Why do warships not use composite armor?

One cancelled USN interim torpedo defense programs some years ago would have used modified Mk.46 lightweight torpedoes in this role, the Mk.46 Mod 7. And the European MU90 lightweight torpedo has a ‘Hard-Kill’ variant for this role also though its status is unclear.

The current USN system, now being fitted to some carriers, uses much smaller purpose designed anti-torpedo torpedoes, 6.75" diameter v the standard 12.75" for the lightweight torpedoes mentioned.

A different hard kill approach is using salvo’s of unguided rockets flying through the air to impact around the torpedo’s path. The Russian UDAV-1 system, using a version of the ubiquitous Soviet/Russian RBU type anti-submarine rocket launcher, is an example. That system can also launch torpedo decoys along with hard kill rounds, some otherwise similar western systems just launch decoys.

As mentioned, the existence of such systems doesn’t necessarily mean they’d always be effective. Plenty of anti-antishipmissile hardkill systems exist, obviously it doesn’t mean the problem of AShM’s is solved.

The mass of armor necessary to stand up to something with a shaped-sharge warhead is extremely heavy. Considere that there’s no real practical limitation on missile warheads (some Soviet missiles had warheads in the thousands of pounds), and that shaped-charge design isn’t a terribly serious challenge any longer… not even Battleship Turret Face armor is adequate. Then consider that a warship has a LOT of surface area to protect, and that even in the days of ‘all gun’ warships, many areas were left weakly armored, or not armored at all… Well, yeah, Armor’s day as a primary defense on warships is over. As a secondary defense for limited, cruicial systems, it still has a role, but even then those systems mostly rely upon the ‘Not Being Hit’ defense, and the armor is protection against secondary missiles (framentation, essentially).

Kinetic missiles are always a possibility - And growing more so by the day - but getting a kinetic mass up to useful velocities is relatively (heh) energy intensive. Just delivering an intact chemical warhead to close proximity is (currently - That’s changing) the most efficient means of attack.

Follow-up:
Decoy missiles as penetration aids for armed missiles are a thing - They exist.

Kinetic systems are now being tested onboard real warships now - They’re the next wave in ‘don’t bother with armor, we’re waaay past that’ weapons.

Picking out a torpedo from the noise does seem the biggest problem, unless it’s a supercavitating torpedo. Those don’t rely on subtlety. Electric propulsion torpedoes must be scary things to know are out there.

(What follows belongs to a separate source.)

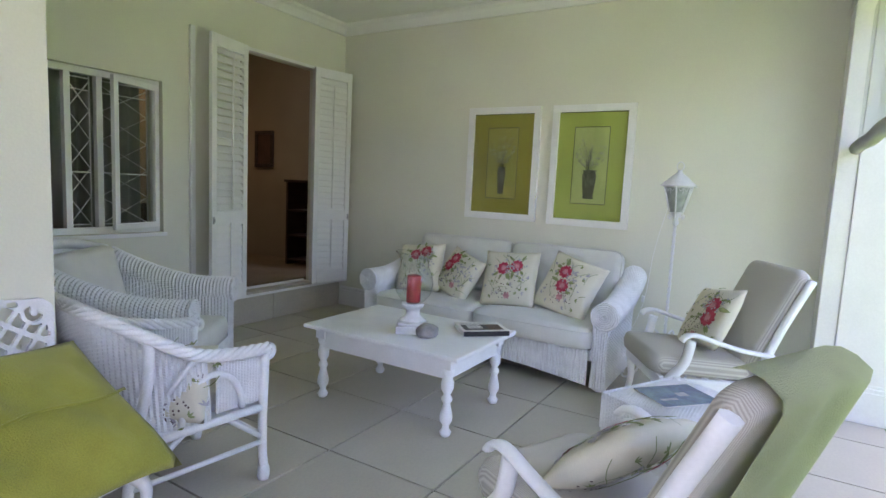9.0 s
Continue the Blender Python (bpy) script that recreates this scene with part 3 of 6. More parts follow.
# ---- framed pictures ----
def framed_picture(y0, y1, z0, z1, mount, inner, label, seed, vase):
    root = thing("framed_picture", pose(XA, (y0 + y1) / 2, (z0 + z1) / 2), label, "picture", "pair of pictures over the sofa")
    w, h = (y1 - y0) / 2, (z1 - z0) / 2
    fw = 0.057
    bm = BM()
    for a, b, c, d in ((-w, w, h - fw, h), (-w, w, -h, -h + fw), (-w, -w + fw, -h + fw, h - fw), (w - fw, w, -h + fw, h - fw)):
        box(bm, 0.001, a, c, 0.032, b, d, bev=0.003)
    part("frame", bm, M_TRIM, root, "wide white picture frame")
    bm = BM(); box(bm, 0.002, -w + fw, -h + fw, 0.012, w - fw, h - fw)
    part("mount", bm, mount, root)
    iw, ih = w * 0.43, h * 0.635
    cz = 0.004
    bm = BM(); box(bm, 0.0122, -iw, -ih + cz, 0.0135, iw, ih + cz)
    part("print", bm, inner, root)
    bm = BM()
    for a, b, c, d in ((-iw, iw, ih - 0.006, ih), (-iw, iw, -ih, -ih + 0.006), (-iw, -iw + 0.005, -ih, ih), (iw - 0.005, iw, -ih, ih)):
        box(bm, 0.0136, a, c + cz, 0.0146, b, d + cz)
    for a, b, c, d in ((-w + fw, w - fw, h - fw - 0.006, h - fw), (w - fw - 0.005, w - fw, -h + fw, h - fw)):
        box(bm, 0.0122, a, c, 0.0132, b, d)
    part("ruled_border", bm, M_INK, root, "fine dark ruled line")
    bm = BM()
    vw, vh = vase
    rows = [(0.7, 0), (0.85, 0.04), (0.75, 0.1), (1.0, 0.6), (1.05, 0.85), (0.85, 0.93), (1.1, 1.0)]
    zb = -ih * 0.86 + cz
    L = [bm.verts.new((0.0142, -vw * a, zb + vh * b)) for a, b in rows]
    R = [bm.verts.new((0.0142, vw * a, zb + vh * b)) for a, b in rows]
    for i in range(len(rows) - 1):
        bm.faces.new((L[i], R[i], R[i + 1], L[i + 1]))
    if vw > 0.03:
        for s in (-1, 1):
            tube(bm, [(0.0144, s * vw * 1.0, zb + vh * 0.7), (0.0144, s * vw * 1.35, zb + vh * 0.85), (0.0144, s * vw * 1.0, zb + vh * 0.98)], 0.003, 4, flat=0.2)
    part("printed_vase", bm, M_VASE, root, "dark printed vase")
    rng = random.Random(seed)
    bm = BM()
    bl = BM()
    for k in range(22):
        a = rng.uniform(-0.75, 0.75)
        l = rng.uniform(0.45, 1.0) * 0.27
        pts = [(0.0143, vw * 0.5 * a + math.sin(a) * l * t + 0.01 * math.sin(5 * t + k), zb + vh + math.cos(a) * l * t) for t in (0, 0.25, 0.5, 0.75, 1)]
        pts = [p for p in pts if abs(p[1]) < iw - 0.012 and p[2] < ih + cz - 0.012]
        if len(pts) > 1:
            tube(bm, pts, 0.0013, 4, flat=0.3)
            for p in pts[1:]:
                for q in range(2):
                    leafpatch2(bl, 0.0147, p[1], p[2], 0.024, 0.008, rng.uniform(0.2, 2.9))
    part("printed_twig", bm, M_INK, root, "thin printed twigs")
    part("printed_bud", bl, M_INKG, root, "pale printed buds")["kind"] = "stuff"
    bm = BM(); box(bm, 0.0165, -w + fw - 0.004, -h + fw - 0.004, 0.0178, w - fw + 0.004, h - fw + 0.004)
    g = part("glazing", bm, M_PGLASS, root, "clear picture glass"); g.visible_shadow = False
    return root


def leafpatch2(bm, x, y, z, l, w, ang):
    vs = []
    for u, v in ((0, 0), (0.5, 0.5), (1, 0), (0.5, -0.5)):
        vs.append(bm.verts.new((x, y + u * l * math.cos(ang) - v * w * math.sin(ang), z + u * l * math.sin(ang) + v * w * math.cos(ang))))
    bm.faces.new(vs)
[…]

Hitting a torpedo with a torpedo might not be as much of a problem as a missile with a missile. Smaller defensive torpedoes are presumably more maneuverable than large torpedoes. Offensive torpedoes will be optimized for stealthy long range (50km+) whereas defensive torpedoes can loudly sprint over shorter distances. Shorter range also means they can use cable for datalink which gives them cheap access to considerable processing resources. Unless I’m mistaken, an offensive torpedo that wants to go beyond 50km range will have to chiefly rely on its own processing resources. Sonar/hydrophone datalinks would seem to pose major issues for the launching/targeting platform if it wants to remain stealthy.

I’m surprised decoys and hard-kill munitions aren’t combined in the same munition. You could use a torpedo which transmits decoy emissions/DRFM (or the sonar equivalent) both to seduce the enemy torpedo and detect it.

Do most torpedoes actively transmit in terminal phase?

Are you talking about something like the ADM-160 MALD or something else?

Weapons should never be looked at in isolation. The Air Force, naval air, and other assets destroy what can hurt the ships before they get in range.

Similar, but also using obsolete air-breathing missiles (high-speed drones, essentially) to decoy raid response off the real threat axis.